Skoda Kamiq long-term test review
The Kamiq is Skoda's smallest SUV, but is it big and brawny enough to cope with family life? We’ve added one to our long-term test fleet to find out...
The car Skoda Kamiq 1.0 TSI 115 SE L Run by Claire Evans, consumer editor
Why it’s here The Kamiq is our favourite small SUV for less than £20,000, but how will it cope as a long-distance commuter car and weekend family wheels? We have four months to find out
Needs to Prove that you don’t have to have deep pockets to be able to buy a good small SUV
Mileage 8810 List price £21,980 Target Price £19,384 Price as tested £27,780 Test economy 44.7mpg Official economy 47.1mpg (combined) Dealer price now £18,655 Private price now £16,583 Trade-in price now £16,236 Running costs (excluding depreciation) Fuel £658
7 September 2020 – Kamiq is a big surprise
When I first got the Skoda Kamiq I wondered if I’d taken too big a leap in my ambitious plans to downsize. Changing from a large, spacious saloon to a small SUV could have been too much of a compromise.
However, I soon discovered that the little Czech motor was a veritable Tardis. The first happy surprise was when it swallowed a non-collapsible 1950s office desk, then I managed to fill it to the gills with massive bags of compost and pots for a garden patio project and to top it all off we (it took three of us) shoehorned a fairly large plum tree in the back with the rear seats folded.
The only time it felt a bit cramped was when we tried to squeeze three adults into the rear seat – the leg room was fine, but they did look a bit like sardines with their shoulders squashed up against each other.
I chose the more powerful 115 version of the 1.0-litre turbocharged engine, rather than the TSI 95, because I wanted a car that would be gutsy enough to cope with Kent’s hills and country lanes – and it didn’t struggle with any of the roads I drove on regularly.
A three-day round trip to Swansea and Bath could have presented a more daunting challenge, but the engine remained quiet and composed on the motorway, thanks to there being a sixth gear (the TSI 95 only has five gears), while road and wind noise weren’t too intrusive. The only unpleasant surprise was how much the wind buffeted the little car around, especially each time we passed an HGV and a side blast hit us.
The Kamiq proved surprisingly practical, though, with deep front door pockets, two good-sized drinks holders and a large cubby in the centre console for me and my passenger. And it was just as well suited to the steep streets of Swansea; as a special challenge I drove it up Constitution Hill, a 300-metre long cobbled road with a one in five (20%) gradient that is the city’s, and one of the UK’s, steepest streets. The Kamiq’s engine had to be worked harder on these roads, though, and that brought fuel economy down to the low 40s from the figure 50mpg plus that it had achieved on the motorway.

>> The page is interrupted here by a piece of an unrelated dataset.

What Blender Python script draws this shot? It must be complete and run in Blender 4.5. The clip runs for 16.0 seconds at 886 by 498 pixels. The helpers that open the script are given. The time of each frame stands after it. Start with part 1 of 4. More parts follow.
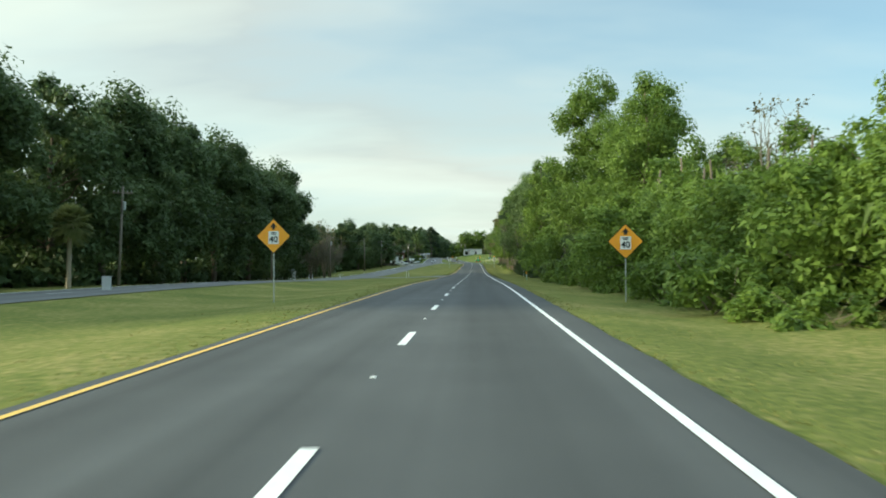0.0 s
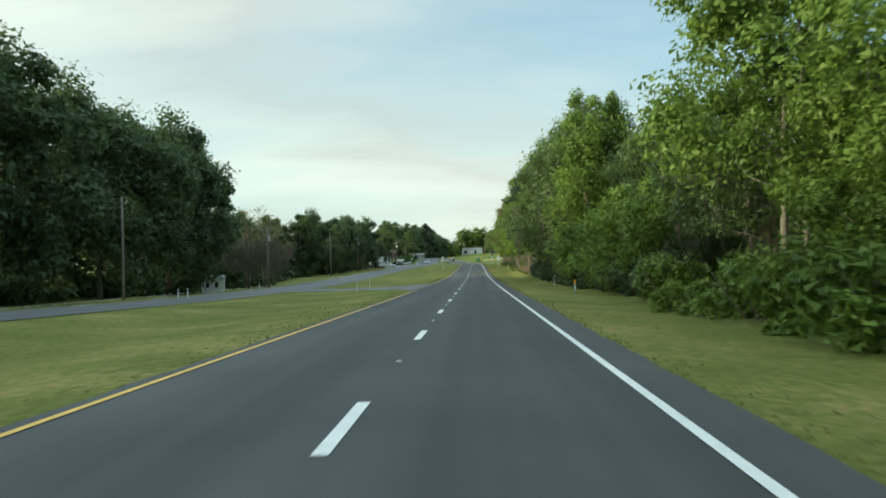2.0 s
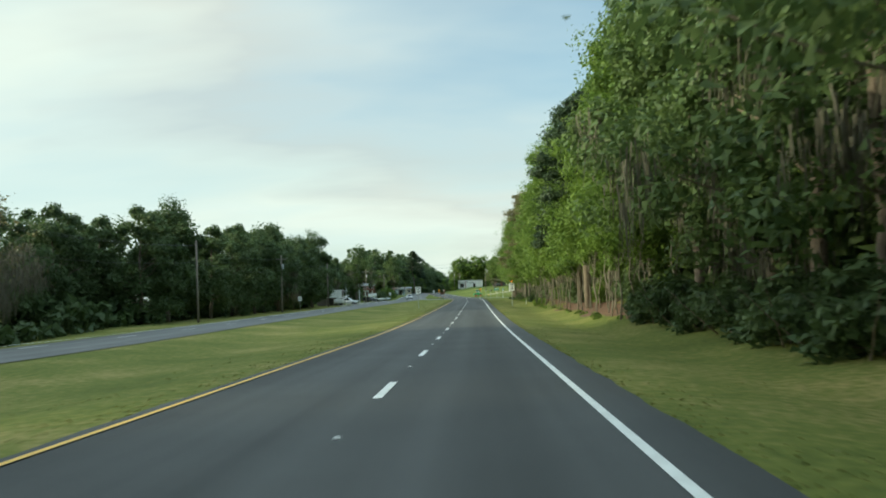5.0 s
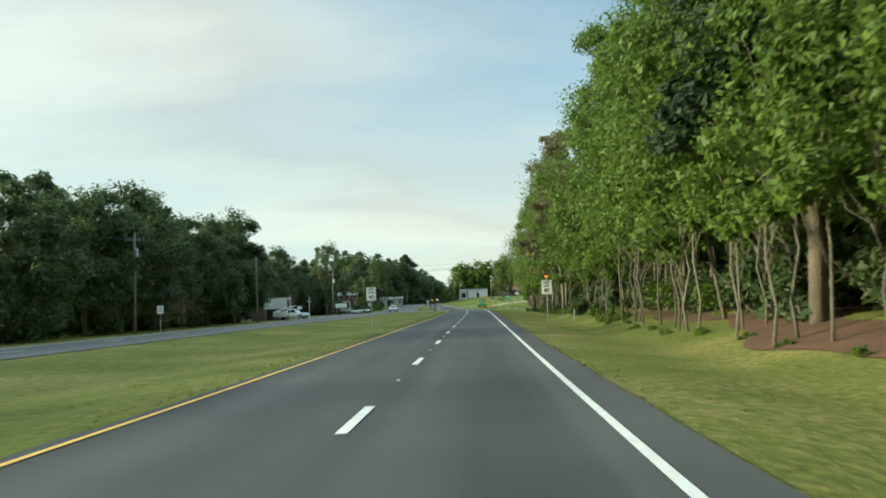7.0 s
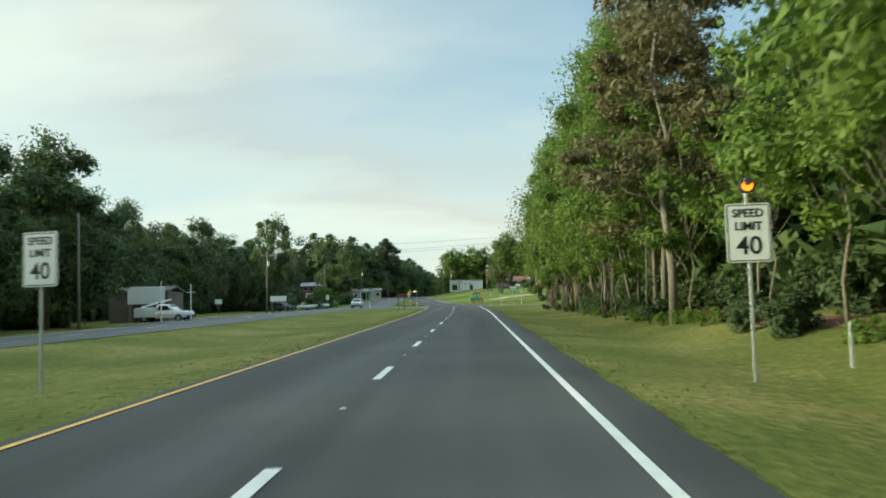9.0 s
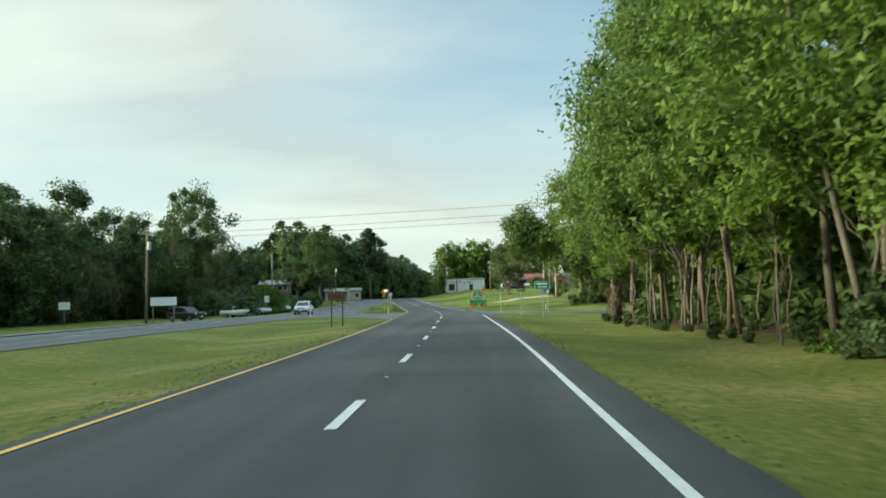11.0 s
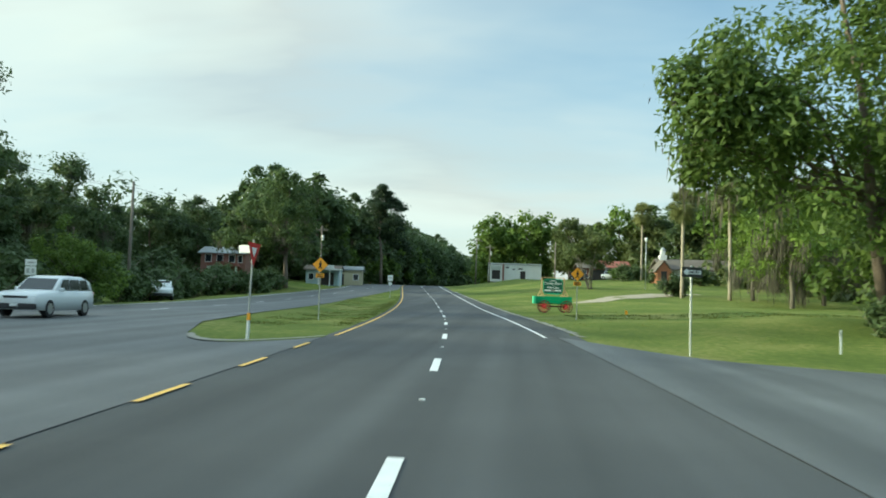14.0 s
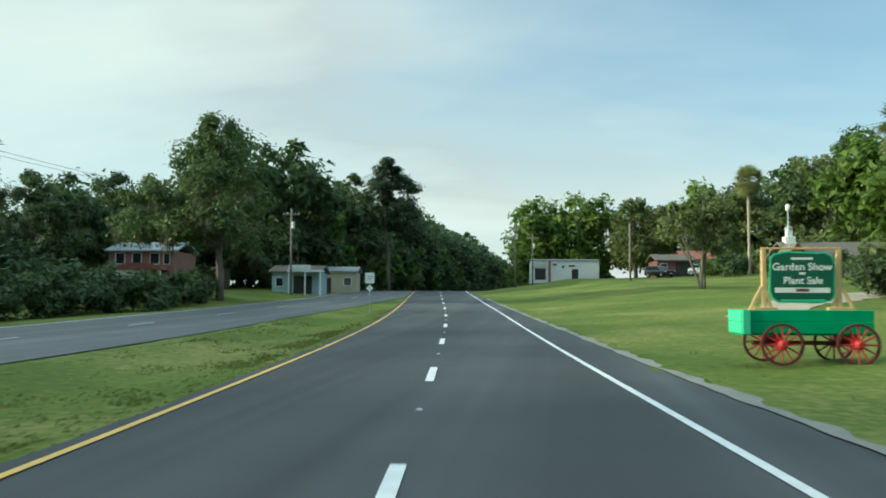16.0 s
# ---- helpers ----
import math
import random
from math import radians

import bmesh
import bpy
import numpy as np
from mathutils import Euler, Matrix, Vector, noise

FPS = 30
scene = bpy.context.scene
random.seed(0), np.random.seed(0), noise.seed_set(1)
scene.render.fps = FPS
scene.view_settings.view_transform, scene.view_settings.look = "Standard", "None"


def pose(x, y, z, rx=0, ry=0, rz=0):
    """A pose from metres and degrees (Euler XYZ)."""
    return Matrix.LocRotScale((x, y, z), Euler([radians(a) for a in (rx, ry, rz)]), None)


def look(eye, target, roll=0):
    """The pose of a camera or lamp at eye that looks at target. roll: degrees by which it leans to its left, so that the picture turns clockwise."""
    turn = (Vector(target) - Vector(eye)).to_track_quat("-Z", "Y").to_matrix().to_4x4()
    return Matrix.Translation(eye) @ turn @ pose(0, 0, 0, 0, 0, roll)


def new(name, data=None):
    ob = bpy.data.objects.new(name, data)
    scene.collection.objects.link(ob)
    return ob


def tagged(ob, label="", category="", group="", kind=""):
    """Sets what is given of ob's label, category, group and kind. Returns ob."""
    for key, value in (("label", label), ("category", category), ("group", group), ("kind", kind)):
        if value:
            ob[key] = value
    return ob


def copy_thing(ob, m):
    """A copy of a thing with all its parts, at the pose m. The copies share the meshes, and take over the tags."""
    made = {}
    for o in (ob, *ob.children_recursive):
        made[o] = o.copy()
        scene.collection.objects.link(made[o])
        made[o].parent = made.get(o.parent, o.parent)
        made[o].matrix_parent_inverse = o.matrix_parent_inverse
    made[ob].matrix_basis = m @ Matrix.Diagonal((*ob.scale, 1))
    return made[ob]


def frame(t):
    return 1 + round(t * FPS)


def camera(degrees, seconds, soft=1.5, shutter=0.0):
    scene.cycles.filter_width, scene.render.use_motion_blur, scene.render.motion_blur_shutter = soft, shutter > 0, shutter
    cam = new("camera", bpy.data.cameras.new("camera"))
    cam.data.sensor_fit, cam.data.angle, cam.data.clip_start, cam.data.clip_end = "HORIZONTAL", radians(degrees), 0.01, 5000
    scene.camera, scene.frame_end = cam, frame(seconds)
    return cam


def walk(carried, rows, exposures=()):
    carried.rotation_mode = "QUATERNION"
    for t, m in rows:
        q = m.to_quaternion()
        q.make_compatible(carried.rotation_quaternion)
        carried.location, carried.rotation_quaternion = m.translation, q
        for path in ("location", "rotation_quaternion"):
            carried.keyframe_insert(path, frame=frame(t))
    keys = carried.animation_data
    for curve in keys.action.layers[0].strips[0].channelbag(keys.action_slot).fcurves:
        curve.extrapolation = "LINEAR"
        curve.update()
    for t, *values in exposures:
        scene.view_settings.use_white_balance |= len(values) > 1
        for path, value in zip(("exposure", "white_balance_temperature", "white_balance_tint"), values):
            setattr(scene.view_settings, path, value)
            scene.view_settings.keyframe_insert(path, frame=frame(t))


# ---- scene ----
cam = camera(56.2, 16.0, soft=1.8, shutter=0.18)
# seconds, x, y, z, then degrees of turn about x, y, z
PATH = [
    (0.0, -0.005, 0.000, 1.544, 90.910, 0.320, 2.271),
    (0.5, -0.036, 14.515, 1.582, 90.816, 0.974, 2.646),
    (1.0, -0.057, 29.102, 1.588, 90.702, 1.128, 2.882),
    (1.5, -0.063, 43.731, 1.573, 90.534, 0.816, 2.691),
    (2.0, -0.031, 58.293, 1.528, 90.946, 1.263, 2.270),
    (2.5, 0.026, 72.750, 1.413, 91.958, 2.035, 1.766),
    (3.0, 0.076, 87.170, 1.258, 92.662, 1.952, 1.529),
    (3.5, 0.149, 101.706, 1.120, 92.911, 2.312, 1.589),
    (4.0, 0.274, 116.782, 0.988, 93.082, 2.253, 1.869),
    (6.5, 0.373, 197.314, 0.543, 94.219, 1.844, 2.511),
    (7.0, 0.405, 212.444, 0.583, 94.371, 1.979, 2.523),
    (7.5, 0.437, 226.666, 0.686, 94.310, 2.060, 2.431),
    (8.0, 0.491, 240.313, 0.802, 93.811, 1.797, 2.108),
    (8.5, 0.538, 253.742, 0.968, 93.697, 1.930, 2.159),
    (9.0, 0.536, 267.019, 1.123, 93.886, 1.647, 2.102),
    (11.5, 0.275, 329.581, 1.821, 94.020, 1.408, 2.067),
    (12.0, -0.039, 342.112, 1.953, 94.180, 0.978, 2.169),
    (12.5, -0.304, 354.528, 2.108, 94.133, 0.571, 2.320),
    (13.0, -0.691, 366.890, 2.249, 93.975, -0.364, 2.577),
    (13.5, -1.168, 378.871, 2.411, 93.675, -0.477, 3.634),
    (14.0, -1.666, 390.605, 2.534, 93.196, -1.762, 4.995),
    (14.5, -2.239, 401.961, 2.645, 93.260, -1.544, 6.309),
    (15.0, -2.940, 413.049, 2.722, 93.625, -0.227, 7.166),
    (15.5, -3.808, 424.035, 2.795, 93.623, 0.812, 7.455),
    (16.0, -4.666, 434.824, 2.890, 93.574, -0.185, 7.354),
]
walk(cam, [(t, pose(x, y, z, rx, ry, rz)) for t, x, y, z, rx, ry, rz in PATH],
     exposures=[(0.0, 0.70, 5900, -12), (4.0, 0.68, 5900, -12), (9.0, 0.66, 5950, -11), (12.0, 0.68, 5850, -12), (13.5, 0.68, 5700, -13), (16.0, 0.58, 5550, -14)])

# ---------------------------------------------------------------- sky, sun
SUN_DIR = Vector((-0.94, -0.17, 0.275)).normalized()
world = bpy.data.worlds.new("sky")
scene.world = world
world.use_nodes = True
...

Overall, though, the Kamiq has been impressively affordable to buy and own. Its list price of just less than £20,000 is less than you’d pay for a comparable Ford Puma or Volkswagen T-Roc. And even loading the car up with options only took the overall price close to £28,000.
The most expensive add-on was the full LED headlights with dynamic indicators, a cornering function and fog lights. City dwellers might not find this the best way to spend their money, but I live on an unlit country lane that’s often shrouded in darkness and pea-soup like fog, so I found the improved visibility of the upgraded headlights a real boon.
Another pleasant surprise was the innovative nature of Skoda itself. I hadn’t delved into the brand’s history until I owned one of its models, but soon found that it started out as a cycle maker in 1895, and that it’s still involved in cycling as a sponsor of the Tour de France.
I also learnt that it also produces useful and unusual car accessories under its Simply Clever accessory brand. With the current trend away from using public transport, I was impressed to discover that Skoda had designed a fold-up scooter that fits neatly into the spare wheel well in the boot of the Kamiq. I ordered one so that I could travel that ‘last mile’ of many journeys swiftly while maintaining a safe distance from other people.
It’s not been a totally positive ownership experience, though. I had major ongoing issues with the infotainment system, which repeatedly refused to load up and muted itself so I had to endure silent journeys with no traffic information. The problems lessened after a reboot of the system, though, which I carried out under the skilful guidance of a Skoda technician, over the phone so as to comply with social distancing rules.